» Provided data
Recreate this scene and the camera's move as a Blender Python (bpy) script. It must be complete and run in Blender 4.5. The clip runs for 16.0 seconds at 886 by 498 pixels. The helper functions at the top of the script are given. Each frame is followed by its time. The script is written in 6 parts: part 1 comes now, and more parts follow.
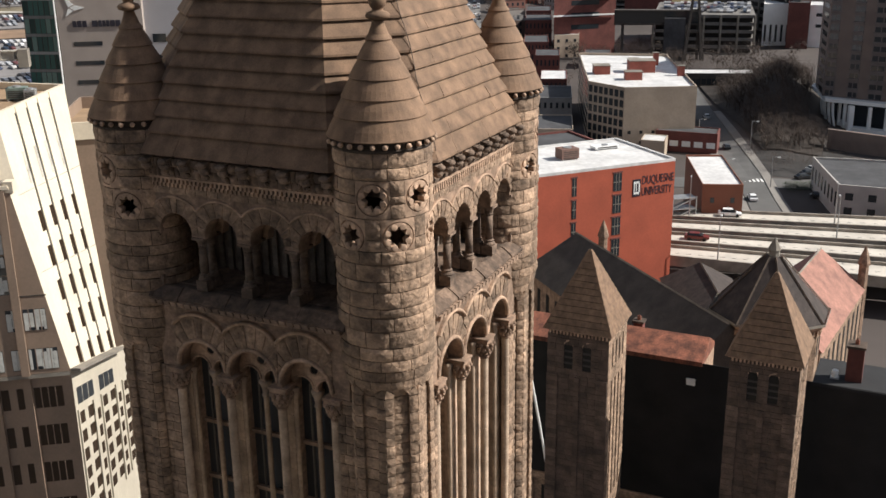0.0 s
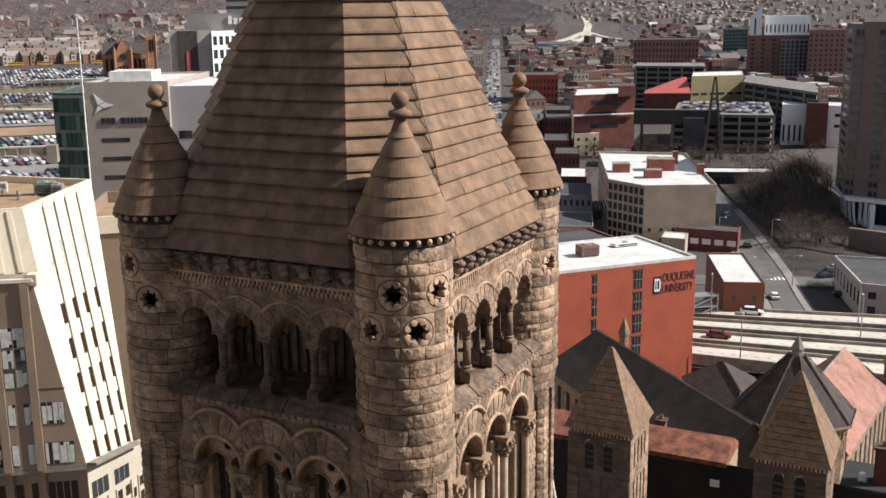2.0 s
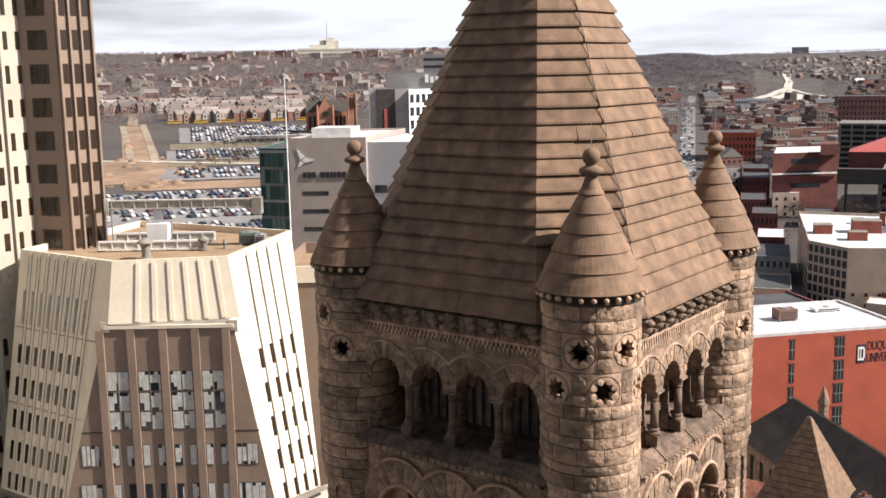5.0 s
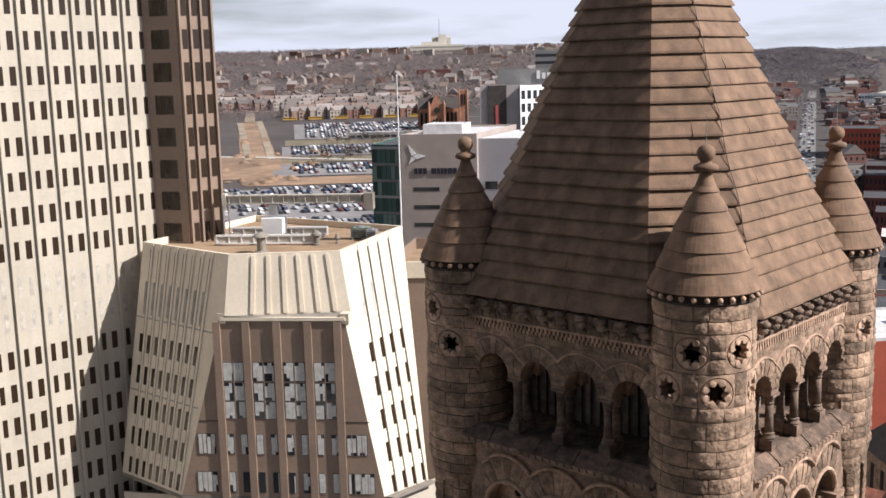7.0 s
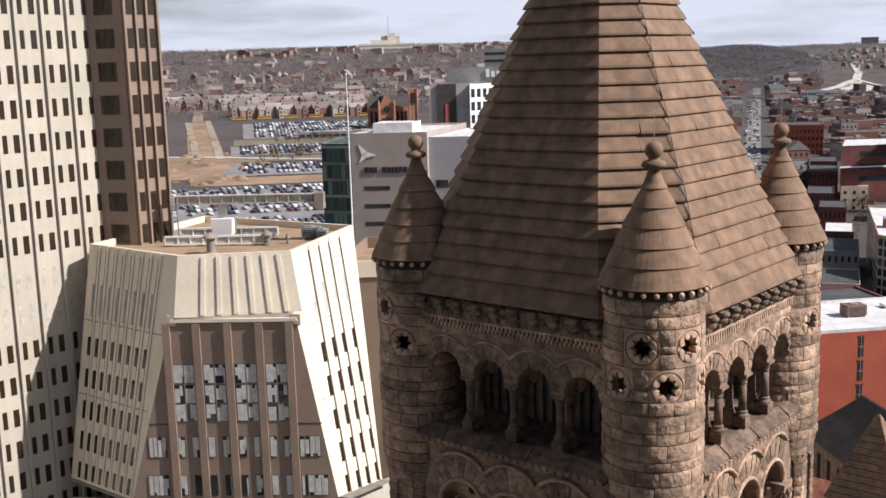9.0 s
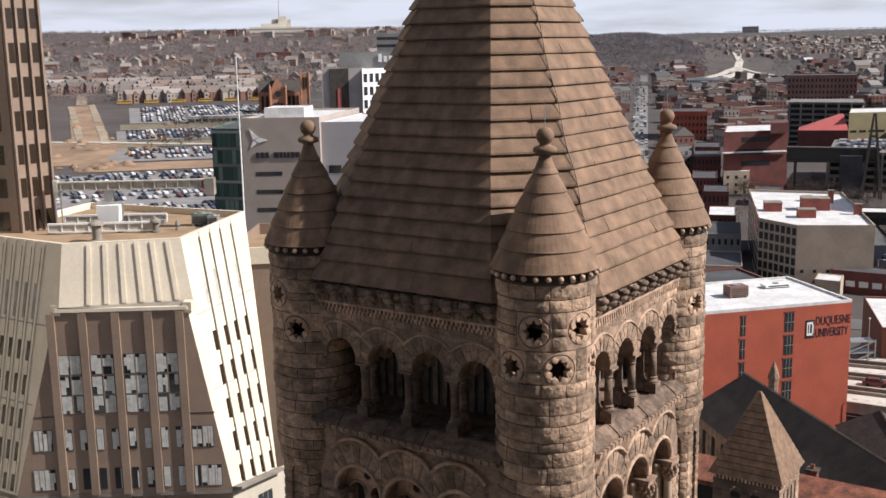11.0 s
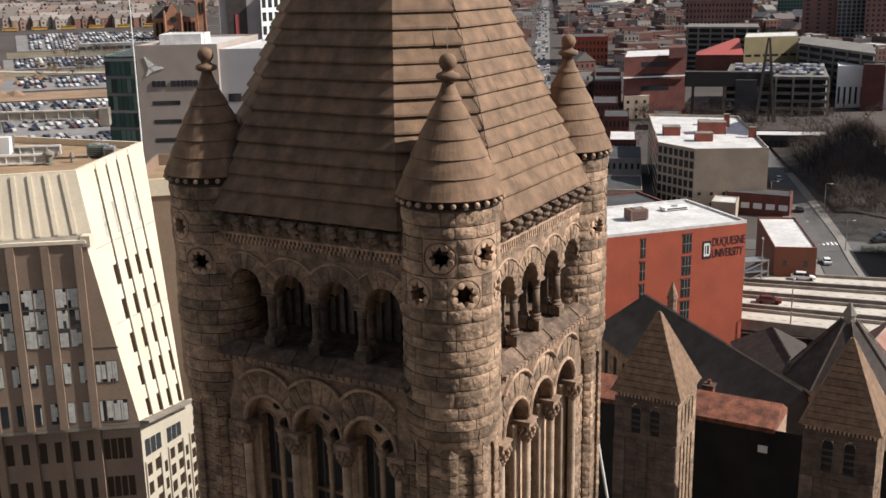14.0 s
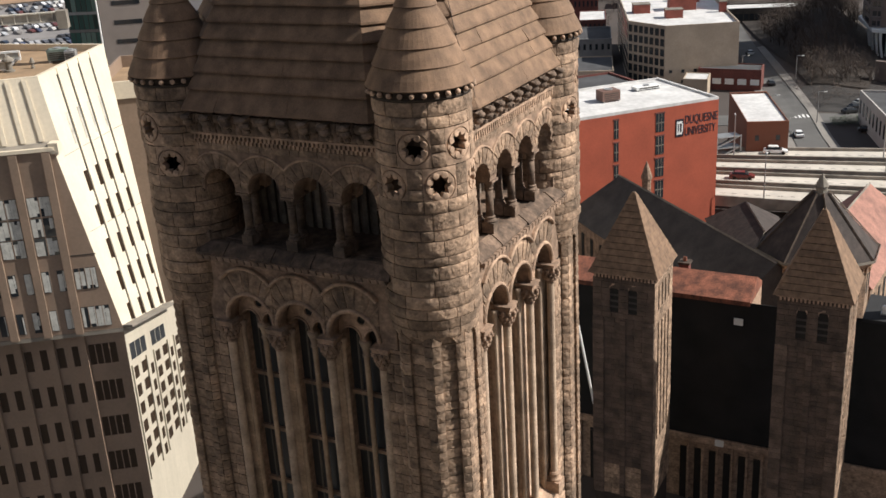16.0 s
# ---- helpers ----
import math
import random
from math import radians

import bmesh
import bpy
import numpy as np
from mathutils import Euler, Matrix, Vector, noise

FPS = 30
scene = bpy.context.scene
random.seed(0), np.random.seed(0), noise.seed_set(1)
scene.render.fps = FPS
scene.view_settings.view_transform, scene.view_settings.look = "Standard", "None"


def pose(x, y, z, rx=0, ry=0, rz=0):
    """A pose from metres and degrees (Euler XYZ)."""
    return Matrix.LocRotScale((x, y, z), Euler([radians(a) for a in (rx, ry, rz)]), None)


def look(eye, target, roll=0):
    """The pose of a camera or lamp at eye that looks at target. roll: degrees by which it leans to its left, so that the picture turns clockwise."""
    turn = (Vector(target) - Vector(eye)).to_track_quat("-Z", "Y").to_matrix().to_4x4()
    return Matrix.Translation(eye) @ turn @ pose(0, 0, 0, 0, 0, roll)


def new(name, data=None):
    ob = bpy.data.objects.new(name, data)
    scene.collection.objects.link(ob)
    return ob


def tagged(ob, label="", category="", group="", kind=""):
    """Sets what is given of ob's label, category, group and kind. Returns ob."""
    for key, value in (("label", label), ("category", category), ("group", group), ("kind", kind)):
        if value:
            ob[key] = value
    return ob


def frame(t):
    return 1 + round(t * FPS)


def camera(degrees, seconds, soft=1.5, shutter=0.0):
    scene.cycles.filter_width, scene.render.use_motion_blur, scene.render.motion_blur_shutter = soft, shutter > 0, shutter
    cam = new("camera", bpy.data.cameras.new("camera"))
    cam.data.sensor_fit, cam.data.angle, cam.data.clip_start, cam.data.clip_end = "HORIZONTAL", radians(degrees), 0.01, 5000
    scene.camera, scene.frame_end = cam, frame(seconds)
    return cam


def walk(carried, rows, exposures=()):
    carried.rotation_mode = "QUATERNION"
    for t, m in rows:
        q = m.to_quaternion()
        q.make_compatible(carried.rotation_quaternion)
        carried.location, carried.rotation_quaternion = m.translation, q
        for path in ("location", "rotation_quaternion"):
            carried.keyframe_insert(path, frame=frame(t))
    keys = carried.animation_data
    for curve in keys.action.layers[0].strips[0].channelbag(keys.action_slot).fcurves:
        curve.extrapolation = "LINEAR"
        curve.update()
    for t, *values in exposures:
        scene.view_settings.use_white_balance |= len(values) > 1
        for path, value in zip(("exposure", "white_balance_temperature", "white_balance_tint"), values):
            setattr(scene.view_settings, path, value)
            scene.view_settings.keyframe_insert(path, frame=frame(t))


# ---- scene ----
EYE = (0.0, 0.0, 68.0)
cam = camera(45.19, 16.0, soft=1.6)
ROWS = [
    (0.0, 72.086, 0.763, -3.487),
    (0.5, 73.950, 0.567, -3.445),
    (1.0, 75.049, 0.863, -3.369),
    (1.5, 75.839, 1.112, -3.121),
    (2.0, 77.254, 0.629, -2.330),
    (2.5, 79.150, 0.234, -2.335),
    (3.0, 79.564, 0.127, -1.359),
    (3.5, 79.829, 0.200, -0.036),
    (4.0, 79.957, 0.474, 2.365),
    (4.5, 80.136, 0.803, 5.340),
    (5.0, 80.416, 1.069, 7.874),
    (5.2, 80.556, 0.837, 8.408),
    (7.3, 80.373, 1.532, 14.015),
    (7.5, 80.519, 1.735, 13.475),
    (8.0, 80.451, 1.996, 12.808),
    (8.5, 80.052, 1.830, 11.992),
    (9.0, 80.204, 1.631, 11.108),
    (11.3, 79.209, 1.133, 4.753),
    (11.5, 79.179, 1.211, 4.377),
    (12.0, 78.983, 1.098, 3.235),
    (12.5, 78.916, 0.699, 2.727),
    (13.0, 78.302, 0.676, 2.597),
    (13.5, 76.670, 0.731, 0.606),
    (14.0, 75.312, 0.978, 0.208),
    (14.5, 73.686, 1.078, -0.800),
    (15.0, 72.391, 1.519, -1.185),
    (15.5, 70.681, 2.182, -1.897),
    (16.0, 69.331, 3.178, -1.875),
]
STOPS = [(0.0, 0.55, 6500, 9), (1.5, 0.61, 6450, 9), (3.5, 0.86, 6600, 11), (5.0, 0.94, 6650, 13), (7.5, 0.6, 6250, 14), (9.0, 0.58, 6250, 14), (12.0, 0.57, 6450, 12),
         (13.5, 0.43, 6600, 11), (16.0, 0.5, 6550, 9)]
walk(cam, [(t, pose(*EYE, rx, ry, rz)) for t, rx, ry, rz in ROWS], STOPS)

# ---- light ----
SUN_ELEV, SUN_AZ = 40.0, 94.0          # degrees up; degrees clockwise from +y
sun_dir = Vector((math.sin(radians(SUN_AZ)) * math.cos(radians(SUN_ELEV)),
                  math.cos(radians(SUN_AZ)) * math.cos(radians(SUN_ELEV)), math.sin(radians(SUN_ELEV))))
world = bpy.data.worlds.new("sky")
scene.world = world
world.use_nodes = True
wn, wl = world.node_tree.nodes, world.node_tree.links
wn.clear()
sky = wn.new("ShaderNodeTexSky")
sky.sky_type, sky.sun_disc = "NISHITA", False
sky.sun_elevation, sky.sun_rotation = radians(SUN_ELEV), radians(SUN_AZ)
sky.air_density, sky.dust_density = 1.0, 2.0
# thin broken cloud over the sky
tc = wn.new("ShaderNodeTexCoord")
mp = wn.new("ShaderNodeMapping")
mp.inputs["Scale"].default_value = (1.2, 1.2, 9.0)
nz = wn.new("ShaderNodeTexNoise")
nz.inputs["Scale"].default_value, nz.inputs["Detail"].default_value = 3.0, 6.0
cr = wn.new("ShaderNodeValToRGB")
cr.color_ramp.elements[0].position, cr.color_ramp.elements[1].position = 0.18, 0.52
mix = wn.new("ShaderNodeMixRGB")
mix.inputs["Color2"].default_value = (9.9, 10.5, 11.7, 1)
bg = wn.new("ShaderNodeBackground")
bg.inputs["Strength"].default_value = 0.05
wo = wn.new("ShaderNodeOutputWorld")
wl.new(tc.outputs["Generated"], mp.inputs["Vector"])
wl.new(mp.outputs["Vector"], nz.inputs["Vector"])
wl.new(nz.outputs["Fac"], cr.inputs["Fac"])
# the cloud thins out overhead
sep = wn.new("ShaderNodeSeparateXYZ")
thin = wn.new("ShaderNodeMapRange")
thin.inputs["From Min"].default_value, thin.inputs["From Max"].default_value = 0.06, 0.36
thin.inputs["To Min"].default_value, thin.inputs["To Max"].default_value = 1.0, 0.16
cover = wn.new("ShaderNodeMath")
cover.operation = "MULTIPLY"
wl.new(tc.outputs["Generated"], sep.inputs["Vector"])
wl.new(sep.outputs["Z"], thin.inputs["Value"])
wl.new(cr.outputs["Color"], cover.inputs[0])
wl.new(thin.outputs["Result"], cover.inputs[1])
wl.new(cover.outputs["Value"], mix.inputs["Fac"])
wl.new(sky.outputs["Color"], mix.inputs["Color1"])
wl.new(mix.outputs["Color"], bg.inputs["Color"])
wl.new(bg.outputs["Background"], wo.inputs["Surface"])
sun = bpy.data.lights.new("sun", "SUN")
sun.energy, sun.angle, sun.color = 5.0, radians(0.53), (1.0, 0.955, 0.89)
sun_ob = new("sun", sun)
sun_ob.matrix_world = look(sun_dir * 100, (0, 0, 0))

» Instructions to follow
Pick out lines containing the word "render", each one as written.

» Exercise output
scene.render.fps = FPS
    scene.cycles.filter_width, scene.render.use_motion_blur, scene.render.motion_blur_shutter = soft, shutter > 0, shutter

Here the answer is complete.